München, Die große Zeit um 1900,
Kunst Leben und Kultur 1890-1920,
Dtv, N° 34540, Munich, 2009,
375 p.

Belle réussite éditoriale que cette histoire, par l'image (464reproductions) et par le texte. Elle établit, à juste titre, la capitale bavaroise comme troisième pôle de l’Allemagne des arts et lettres, au même rang que Berlin et Vienne. L’éditeur DTV avait déjà publié un fort volume sur le Berlin des années vingt (AA en avait rendu compte en 2006). Les textes sont de Rainer Metzger, le choix des images est de Christian Brandstätter.

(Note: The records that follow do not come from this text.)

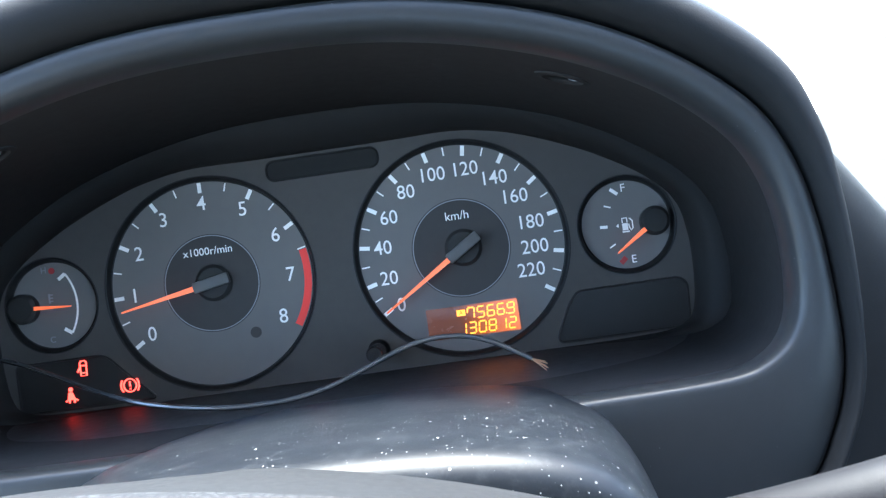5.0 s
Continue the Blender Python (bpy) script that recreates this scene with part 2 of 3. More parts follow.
def disc(bm, cx, cz, r, y0, y1, n=96, edge=0.0):
    prof = [(r, y0)] + ([(r, y1 + edge), (r - edge, y1)] if edge else [(r, y1)])
    vs = disc_ring(bm, cx, cz, prof, n)
    bm.faces.new(vs[-1])
    return vs


def flat(bm, pts, y0, y1):
    """A thin plate from a plane outline in (x, z), its front at y1."""
    a = [bm.verts.new((p[0], y0, p[1])) for p in pts]
    b = [bm.verts.new((p[0], y1, p[1])) for p in pts]
    n = len(pts)
    for i in range(n):
        bm.faces.new((a[i], a[(i + 1) % n], b[(i + 1) % n], b[i]))
    bm.faces.new(b)
    bm.faces.new(a[::-1])


def stroke(bm, pts, w, y0, y1, closed=False):
    """A ribbon of width w along a plane line in (x, z)."""
    n = len(pts)
    left, right = [], []
    for i in range(n):
        a = Vector(pts[i - 1] if (i or closed) else pts[0])
        c = Vector(pts[(i + 1) % n] if (i < n - 1 or closed) else pts[-1])
        t = (c - a).normalized()
        nn = Vector((-t[1], t[0])) * w / 2
        left.append(Vector(pts[i]) + nn), right.append(Vector(pts[i]) - nn)
    for y, s in ((y1, 1), (y0, -1)):
        L = [bm.verts.new((p[0], y, p[1])) for p in left]
        R = [bm.verts.new((p[0], y, p[1])) for p in right]
        for i in range(n if closed else n - 1):
            j = (i + 1) % n
            bm.faces.new((L[i], L[j], R[j], R[i]))
        if s == 1:
            L1, R1 = L, R
        else:
            for i in range(n if closed else n - 1):
                j = (i + 1) % n
                bm.faces.new((L1[i], L1[j], L[j], L[i]))
                bm.faces.new((R1[i], R1[j], R[j], R[i]))


def arc(cx, cz, r, a0, a1, n=16):
    return [(cx + r * math.cos(radians(a0 + (a1 - a0) * k / n)), cz + r * math.sin(radians(a0 + (a1 - a0) * k / n))) for k in range(n + 1)]


def rounded(cx, cz, w, h, r, n=6):
    out = []
    for sx, sz, a in ((1, 1, 0), (-1, 1, 90), (-1, -1, 180), (1, -1, 270)):
        out += arc(cx + sx * (w / 2 - r), cz + sz * (h / 2 - r), r, a, a + 90, n)
    return out


def soften(poly, r=.0022):
    """Round the corners of a plane outline."""
    out, n = [], len(poly)
    for i in range(n):
        a, b, c = (Vector(poly[k % n]) for k in (i - 1, i, i + 1))
        p, q = b + (a - b).normalized() * min(r, (a - b).length * .45), b + (c - b).normalized() * min(r, (c - b).length * .45)
        out += [p * (1 - t) ** 2 + b * 2 * t * (1 - t) + q * t * t for t in (0, .25, .5, .75, 1)]
    return out


def tube(bm, pts, rad, n=10, caps=True):
    rings = []
    for i, p in enumerate(pts):
        p = Vector(p)
        t = (Vector(pts[min(i + 1, len(pts) - 1)]) - Vector(pts[max(i - 1, 0)])).normalized()
        u = t.orthogonal().normalized() if i == 0 else (u - t * u.dot(t)).normalized()
        v = t.cross(u)
        r = rad[i] if isinstance(rad, (list, tuple)) else rad
        rings.append([p + (u * math.cos(2 * math.pi * k / n) + v * math.sin(2 * math.pi * k / n)) * r for k in range(n)])
    loft(bm, rings, True, caps, caps)


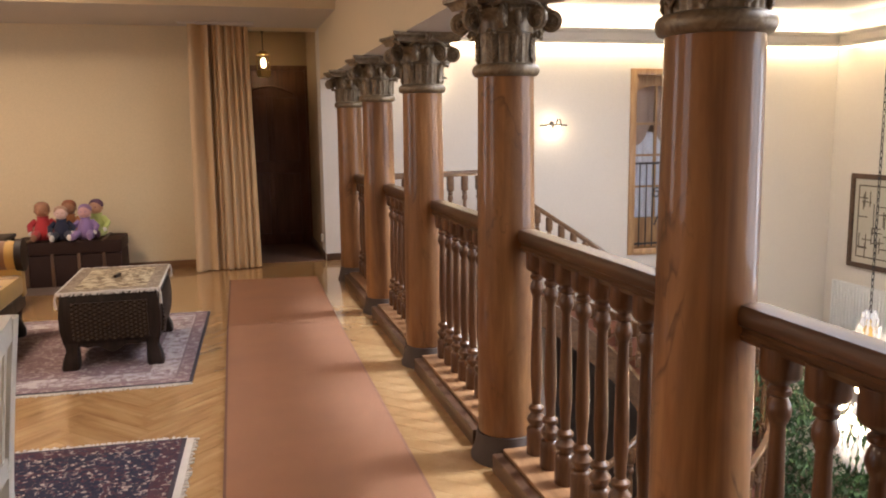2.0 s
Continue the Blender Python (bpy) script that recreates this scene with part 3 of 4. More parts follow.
# ---- inner window with grille ----
WX0, WX1, WZ0, WZ1 = 4.76, 5.73, -0.135, 2.01
win = thing("window_1", pose(0, 0, 0), "oak framed inner window with iron grille and drapes", "window", kind="structure")
f = 0.075
for a, b, c, d in ((WX0, WX0 + f, WZ0, WZ1), (WX1 - f, WX1, WZ0, WZ1), (WX0 + f, WX1 - f, WZ0, WZ0 + f), (WX0 + f, WX1 - f, WZ1 - f, WZ1)):
    part("casing", one_box(a, b, NORTH - 0.045, NORTH + 0.0, c, d, 0.006), M_FRAME, win)
for a, b, c, d in ((WX0 + 0.002, WX0 + 0.045, WZ0, WZ1), (WX1 - 0.045, WX1 - 0.002, WZ0, WZ1), (WX0 + 0.045, WX1 - 0.045, WZ0, WZ0 + 0.045), (WX0 + 0.045, WX1 - 0.045, WZ1 - 0.045, WZ1)):
    part("reveal", one_box(a, b, NORTH + 0.002, NORTH + 0.30, c, d), M_FRAME, win)
# sash with an arched head and three by two panes
SX0, SX1, SZ0, SZ1, SY = WX0 + 0.047, WX1 - 0.047, WZ0 + 0.047, WZ1 - 0.047, NORTH + 0.235
bm = bmesh.new()
box(bm, SX0, SX0 + 0.10, SY, SY + 0.045, SZ0, SZ1)
box(bm, SX1 - 0.10, SX1, SY, SY + 0.045, SZ0, SZ1)
box(bm, SX0 + 0.10, SX1 - 0.10, SY, SY + 0.045, SZ0, SZ0 + 0.36)
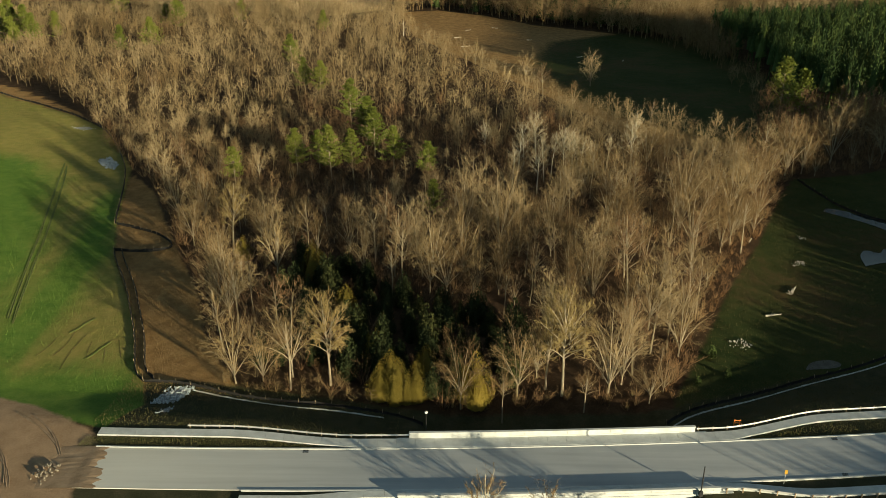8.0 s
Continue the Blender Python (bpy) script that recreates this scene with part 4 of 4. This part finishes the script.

Le miracle de la photo (alors en plein essor) nous fait remonter le temps, celui des quartiers célèbres, comme Schwabing, avec l’Odeonsplatz, ou bien le café Stefanie (nommé aussi Größenwahn). La ville que l’on apprécie encore aujourd’hui est assez moderne : Marienplatz, Nationaltheater, Hofbräuhaus semblent juste sortis de terre pour l’exposition universelle de 1908. Les grands artistes qui font la renommée de Munich en ce temps-là sont convoqués pour des photos un peu posées : les frères Mann, Wedekind, Stefan George, Karl Valentin, un grand cercle englobant le hiératique et le grotesque.

Les reproductions de tableaux (qui font courir de nos jours au Lenbachhaus) sont parfaites : Franz Marc et ses animaux fabuleux, Auguste Macke, Gabriele Münter, Jawlensky. On découvre, si on l’ignorait, que Le Cavalier bleu est de Kandinsky (1912, p. 281). Ce beau livre nous abandonne dans les remous politiques suscités par la guerre et la défaite. Hitler est au rendez-vous, perdu dans la foule. Les dirigeants de l’éphémère république des conseils sont présentés dans le dernier chapitre : Eisner, Mühsam, Landauer, Toller. Une centaine de courtes biographies réunit toute la distribution, de Karl Arnold (de l’impayable revue Simplicissimus) à Karl Wolfskehl, le poète « cosmique ».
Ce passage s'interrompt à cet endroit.